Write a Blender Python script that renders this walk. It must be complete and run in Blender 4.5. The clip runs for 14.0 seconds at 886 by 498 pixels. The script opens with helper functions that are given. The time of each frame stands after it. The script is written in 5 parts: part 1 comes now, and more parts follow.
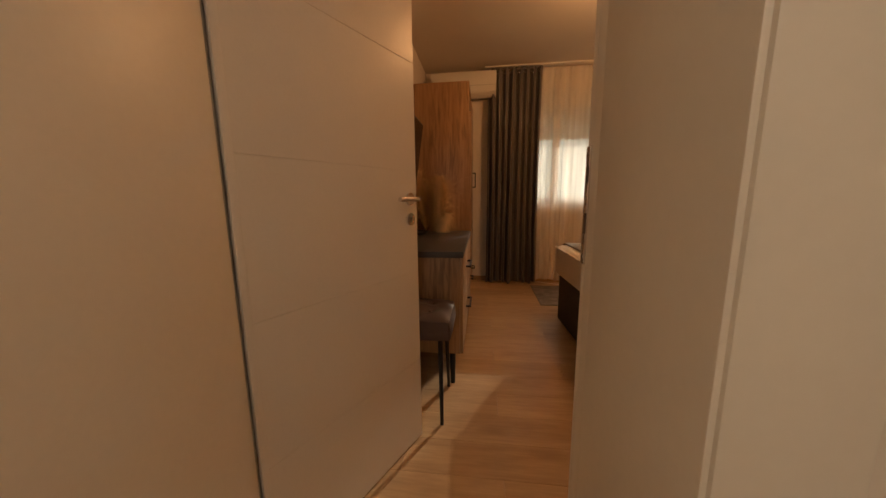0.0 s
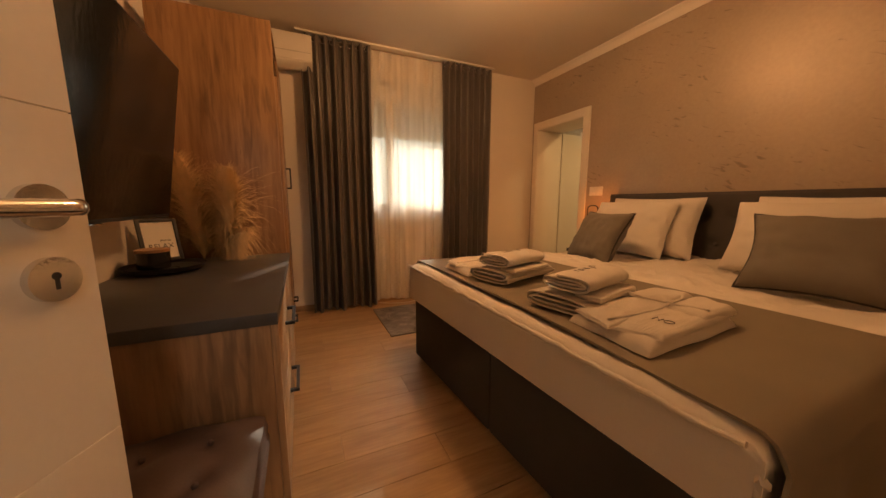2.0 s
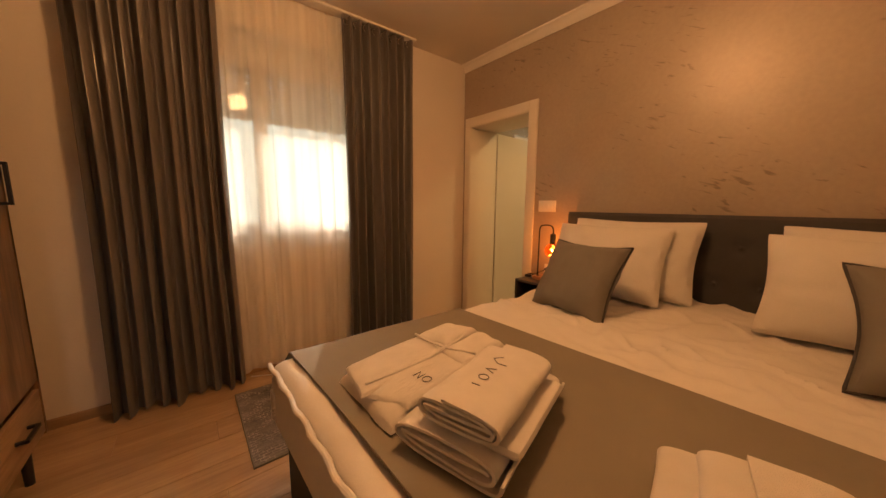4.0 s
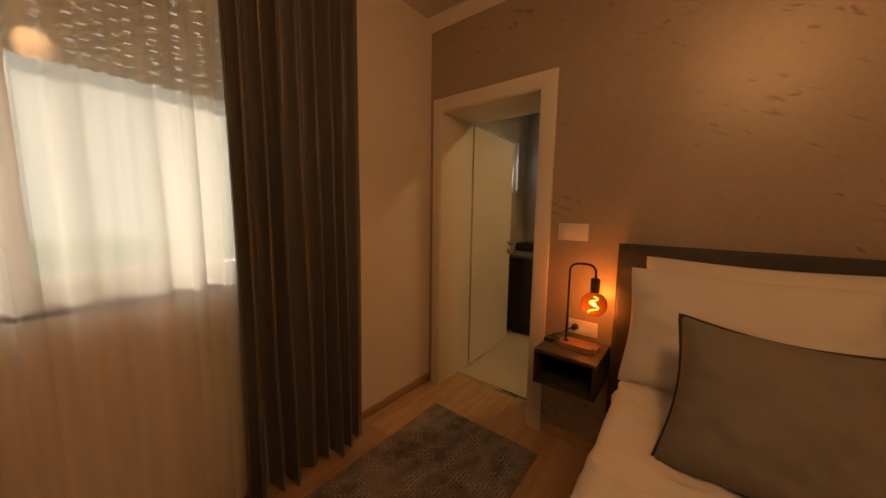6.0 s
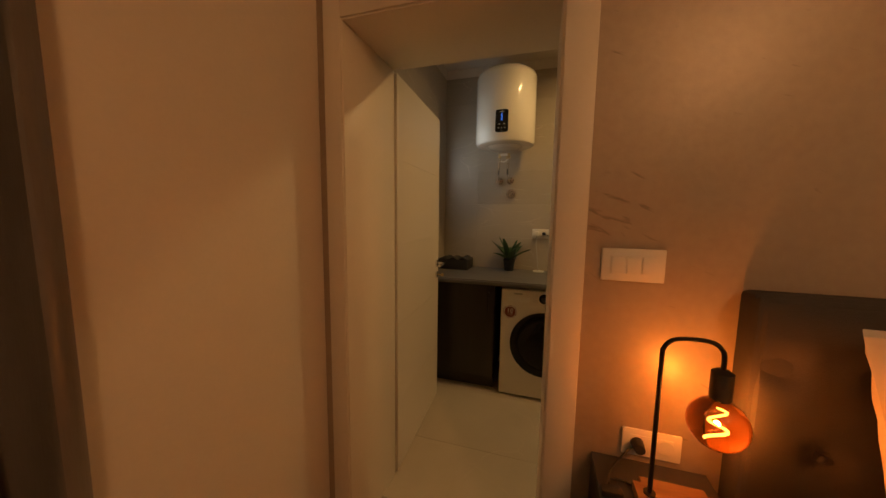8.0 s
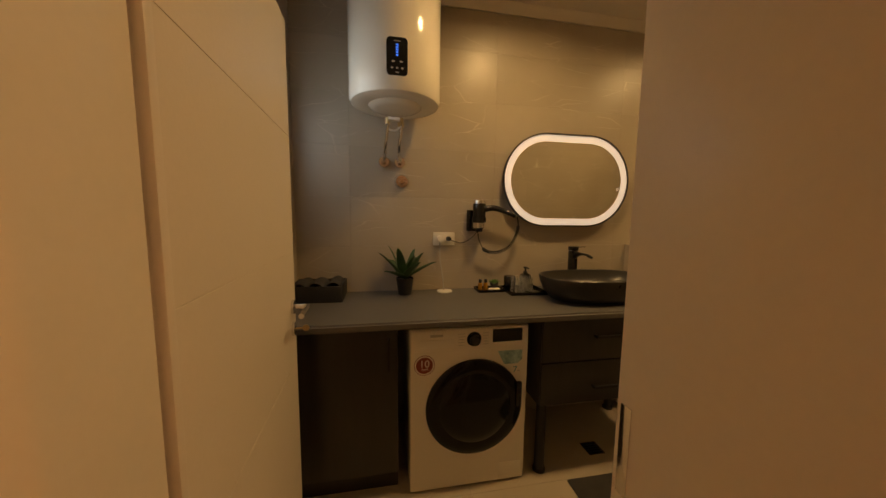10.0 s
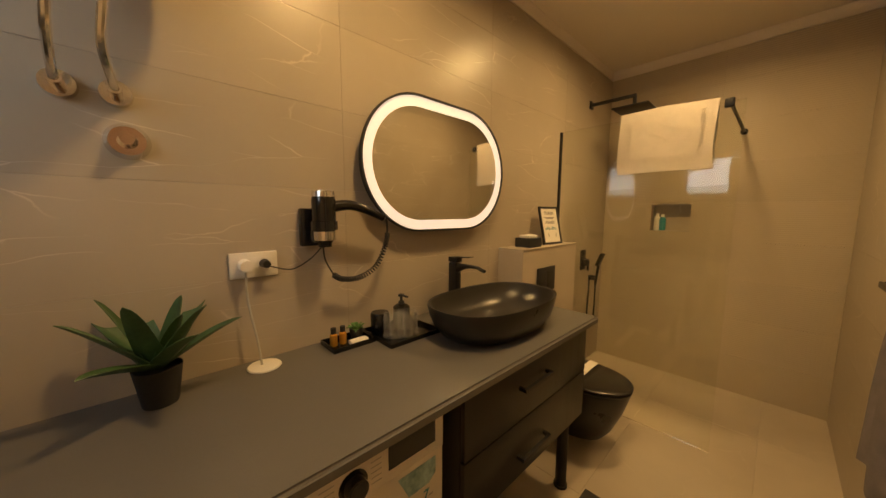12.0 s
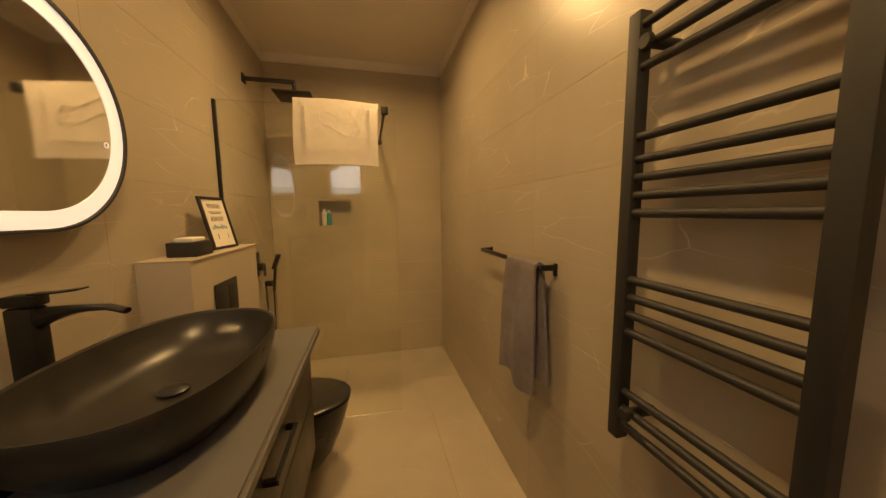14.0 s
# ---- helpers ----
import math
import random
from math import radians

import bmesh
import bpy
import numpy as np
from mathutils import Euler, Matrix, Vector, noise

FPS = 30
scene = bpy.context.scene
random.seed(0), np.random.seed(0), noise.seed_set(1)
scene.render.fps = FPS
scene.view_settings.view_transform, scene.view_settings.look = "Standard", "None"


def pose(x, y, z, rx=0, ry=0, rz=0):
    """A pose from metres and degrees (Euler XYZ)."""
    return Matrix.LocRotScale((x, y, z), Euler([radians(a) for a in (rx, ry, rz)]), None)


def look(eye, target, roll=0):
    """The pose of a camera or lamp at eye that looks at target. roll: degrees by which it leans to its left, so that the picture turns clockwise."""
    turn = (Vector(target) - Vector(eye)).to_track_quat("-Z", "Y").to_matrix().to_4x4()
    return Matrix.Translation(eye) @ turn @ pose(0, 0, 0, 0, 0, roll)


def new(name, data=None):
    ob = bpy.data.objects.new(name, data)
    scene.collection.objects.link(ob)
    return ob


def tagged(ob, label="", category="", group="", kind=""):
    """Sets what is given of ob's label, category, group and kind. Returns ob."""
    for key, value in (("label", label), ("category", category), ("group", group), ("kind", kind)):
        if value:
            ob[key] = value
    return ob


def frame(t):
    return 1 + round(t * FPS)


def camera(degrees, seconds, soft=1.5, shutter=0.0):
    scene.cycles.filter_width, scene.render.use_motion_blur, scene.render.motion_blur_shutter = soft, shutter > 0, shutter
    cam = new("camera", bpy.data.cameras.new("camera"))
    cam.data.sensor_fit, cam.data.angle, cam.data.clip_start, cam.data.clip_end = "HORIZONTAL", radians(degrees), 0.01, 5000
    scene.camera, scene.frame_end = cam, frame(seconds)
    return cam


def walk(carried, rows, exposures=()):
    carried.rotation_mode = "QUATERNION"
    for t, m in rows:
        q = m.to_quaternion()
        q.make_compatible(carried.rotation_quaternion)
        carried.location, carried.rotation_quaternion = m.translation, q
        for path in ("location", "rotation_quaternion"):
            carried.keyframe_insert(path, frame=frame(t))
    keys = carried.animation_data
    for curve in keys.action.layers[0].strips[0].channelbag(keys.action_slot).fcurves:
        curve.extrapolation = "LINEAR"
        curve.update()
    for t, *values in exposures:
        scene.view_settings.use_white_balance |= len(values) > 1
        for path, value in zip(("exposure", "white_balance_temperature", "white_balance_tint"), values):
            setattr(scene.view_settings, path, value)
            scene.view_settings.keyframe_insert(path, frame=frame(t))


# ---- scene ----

Written instruction: Repeat the listing in full and exactly. Leave any pictures out.

Task result:
Write a Blender Python script that renders this walk. It must be complete and run in Blender 4.5. The clip runs for 14.0 seconds at 886 by 498 pixels. The script opens with helper functions that are given. The time of each frame stands after it. The script is written in 5 parts: part 1 comes now, and more parts follow.
0.0 s
2.0 s
4.0 s
6.0 s
8.0 s
10.0 s
12.0 s
14.0 s
# ---- helpers ----
import math
import random
from math import radians

import bmesh
import bpy
import numpy as np
from mathutils import Euler, Matrix, Vector, noise

FPS = 30
scene = bpy.context.scene
random.seed(0), np.random.seed(0), noise.seed_set(1)
scene.render.fps = FPS
scene.view_settings.view_transform, scene.view_settings.look = "Standard", "None"


def pose(x, y, z, rx=0, ry=0, rz=0):
    """A pose from metres and degrees (Euler XYZ)."""
    return Matrix.LocRotScale((x, y, z), Euler([radians(a) for a in (rx, ry, rz)]), None)


def look(eye, target, roll=0):
    """The pose of a camera or lamp at eye that looks at target. roll: degrees by which it leans to its left, so that the picture turns clockwise."""
    turn = (Vector(target) - Vector(eye)).to_track_quat("-Z", "Y").to_matrix().to_4x4()
    return Matrix.Translation(eye) @ turn @ pose(0, 0, 0, 0, 0, roll)


def new(name, data=None):
    ob = bpy.data.objects.new(name, data)
    scene.collection.objects.link(ob)
    return ob


def tagged(ob, label="", category="", group="", kind=""):
    """Sets what is given of ob's label, category, group and kind. Returns ob."""
    for key, value in (("label", label), ("category", category), ("group", group), ("kind", kind)):
        if value:
            ob[key] = value
    return ob


def frame(t):
    return 1 + round(t * FPS)


def camera(degrees, seconds, soft=1.5, shutter=0.0):
    scene.cycles.filter_width, scene.render.use_motion_blur, scene.render.motion_blur_shutter = soft, shutter > 0, shutter
    cam = new("camera", bpy.data.cameras.new("camera"))
    cam.data.sensor_fit, cam.data.angle, cam.data.clip_start, cam.data.clip_end = "HORIZONTAL", radians(degrees), 0.01, 5000
    scene.camera, scene.frame_end = cam, frame(seconds)
    return cam


def walk(carried, rows, exposures=()):
    carried.rotation_mode = "QUATERNION"
    for t, m in rows:
        q = m.to_quaternion()
        q.make_compatible(carried.rotation_quaternion)
        carried.location, carried.rotation_quaternion = m.translation, q
        for path in ("location", "rotation_quaternion"):
            carried.keyframe_insert(path, frame=frame(t))
    keys = carried.animation_data
    for curve in keys.action.layers[0].strips[0].channelbag(keys.action_slot).fcurves:
        curve.extrapolation = "LINEAR"
        curve.update()
    for t, *values in exposures:
        scene.view_settings.use_white_balance |= len(values) > 1
        for path, value in zip(("exposure", "white_balance_temperature", "white_balance_tint"), values):
            setattr(scene.view_settings, path, value)
            scene.view_settings.keyframe_insert(path, frame=frame(t))


# ---- scene ----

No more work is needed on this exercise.